I am so grateful Chris Folmsbee is writing this weekly column for us about youth ministry. We need more focus on the next generation… so here goes… Let’s hear your response.

ChrisFolmsbee.jpgI’ve found a new hobby.  I have found absolute delight in digging up
older books on youth ministry – books from the 70’s and 80’s.  Much of
what I find I purchase for a couple of bucks from some obscure website
and they’re usually shipped from places in the world I can only wish I
might one day visit.
 
Most recently I came across a book by Stephen Jones called, Faith
Shaping: Youth and the Experience of Faith
(Judson Press, 1987).  Some
of you may remember it when it came out.  Me?  Nope.  I was a freshman
in high school at the time it was released.

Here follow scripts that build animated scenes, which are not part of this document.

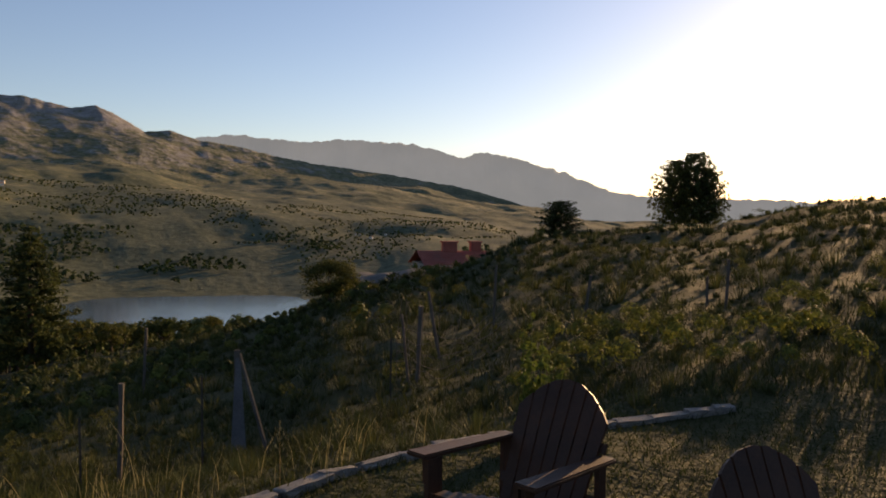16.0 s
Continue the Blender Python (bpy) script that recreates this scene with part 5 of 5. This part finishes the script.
def wood_post(az, r, top_el, rad=.06, lean=0.0, turn=0.0):
    p = polar(az, r + ARM)
    g, top = ground(p.x, p.y), 1.7 + r * math.tan(radians(top_el))
    h = max(top - g, .3)
    t = thing("fence_post", pose(p.x, p.y, g, lean * .4, lean, az + turn), "weathered grey split chestnut fence post", "post", "wooden fence posts")
    rng = random.Random(int(az * 100))
    bm = bmesh.new()
    tube(bm, [(rng.uniform(-.006, .006), rng.uniform(-.006, .006), -.4 + (h + .4) * k / 6) for k in range(7)], [rad * .48 * rng.uniform(.85, 1.1) for _ in range(7)], 7)
    part("stake", bm, M_POST, t)
    return Vector((p.x, p.y, top)), Vector((p.x, p.y, g))


LINE = []
for az, r, el in ((13.2, 15, -14.6), (8.6, 13.5, -14.9), (5.3, 12.5, -15.4), (4.2, 12.3, -15.0), (1.9, 11.5, -16.4), (.1, 10.6, -14.9), (-1.9, 10.0, -16.2), (-5.9, 9.0, -15.7), (-10.8, 8.2, -16.1), (-16.9, 7.5, -16.8), (-24.0, 7.0, -15.9), (-33.95, 6.6, -14.9), (-46.05, 6.4, -15.0)):
    LINE.append(steel_post(az, r, el, _rng.uniform(-2, 2)))
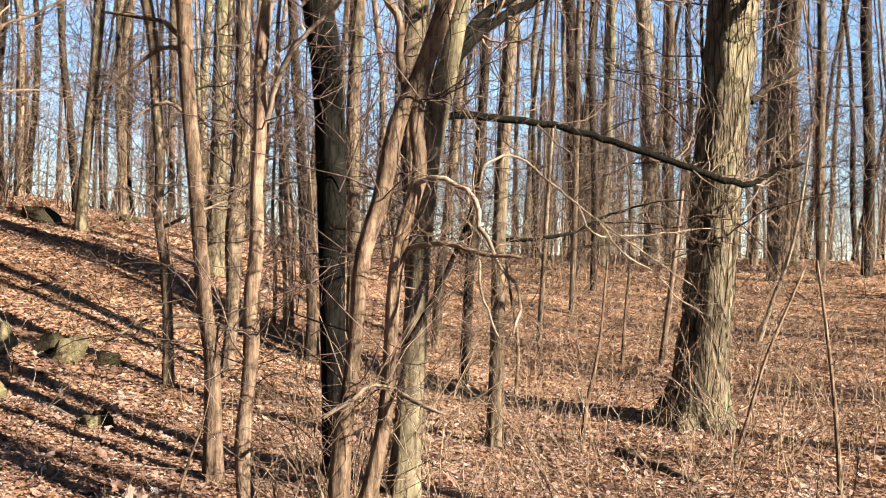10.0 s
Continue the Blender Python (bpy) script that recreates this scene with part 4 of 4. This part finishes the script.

Faith Shaping is full of little nuggets that are not only relevant for
today but are required for people who work with today’s youth. 
Probably the most helpful morsel of the book for me was chapter 9 on
culture shaping.  In this chapter, Jones reminds his readers “We will
not do justice to adolescents unless we help them consider the shape of
their emerging faith in relation to their culture.” (P.89)

So, what exactly is the task of culture shaping?  I mean, I have
some ideas but I’d rather hear from those of you wrestling with similar
observances and experiments.  How can we move away from our tendencies
to manufacture and manipulate?  What are the essential aspects of
culture shaping?  Is it even possible to really allow students to shape
their culture or do they need some kind of adult influence to assure
that it gets done?   Are we (or more specifically, am I) crazy to think
that youth workers should rely more on students to shape the emerging
culture and less on our own assumptions, preferences and opinions? 
  



When I first began in youth ministry (almost 15 years ago) “peer-to-peer” ministry was the buzzword.  The purpose of peer-to-peer ministry was to influence students in order that they might influence their friends. It wasn’t an altogether inherently bad idea.  After all, isn’t this what Jesus did with his disciples?  Didn’t Jesus find influencers and allow them to do the influencing? Actually, no, this isn’t what Jesus did.  Jesus called mere fisherman, ordinary people to follow him.  He was present with them incarnating himself for the mission of God.  Yes, certainly to influence others but not solely limited to influence.  Jesus called his disciples to shape the culture and move it toward becoming a Kingdom culture.
 
Most often youth workers who talked about and built “peer to peer” ministry models functioned with the idea that to influence students meant we had to create consumers who bought what we were selling and who conformed to the culture that we created.  The mistake in this concept wasn’t the motive to influence or even the call to conform to a culture (that was often mere words and abstractions).  The biggest mistake was seeing students as the tool or the agenda and not seeing them as “persons-in-culture” (P.90) who were “not only recipients of culture but also shapers of it.”  We trusted students enough to bring their friends to our Friday night outreach events but we didn’t (generally speaking, of course) trust them enough to allow them to shape the culture through their communal and personal faith — a faith that “offers the criteria against which to evaluate one’s participation in culture and the courage, when necessary, to be countercultural.” (P. 90) We called students to live counter culturally, but we didn’t trust the students we were supposedly influencing to really shape the culture so we tended to manufacture and manipulate.
 
I don’t really hear the phrase “peer to peer” much anymore.  I don’t think it is because we’ve stopped doing youth ministry in that fashion.  Nor do I think it is because we’ve stumbled upon another, better model either.  Honestly, I think for many it was one of those things that either “sounded cool at the time” or just never really “worked” so we’ve abandoned the language.  Most youth ministries still operate under the mindset that if I can just influence the right student(s) I can use them to share the message of Jesus with their friends.  This doesn’t shape the culture it simply and most often temporarily keeps a few of our students interested and engaged.  
The trend we commonly understand as ‘youth leaving the church’ isn’t primarily about the churches tendency toward abandonment, a rise in the influence of media or the Internet or the inability to reach a post-literate generation through traditional methods.  Rather, it is primarily an issue of doubt and distrust. 

We (youth workers) have not believed in and trusted the Holy Spirit’s ministry and movements enough among youth to allow youth to be the shapers of their culture.  Instead, we’ve tried to shape the culture ourselves.  This tragic mistake has led several decades of youth toward finding ways outside of the church to practice their faith and shape their culture.  This is why students are graduating and not coming back.  (Note: I just read the galley copy of Andy Root’s upcoming book called, Unfiltered Relationships.  Look for this book from YS/Zondervan this fall.  Andy covers the topics above — especially that of “influencing students” — in great detail.)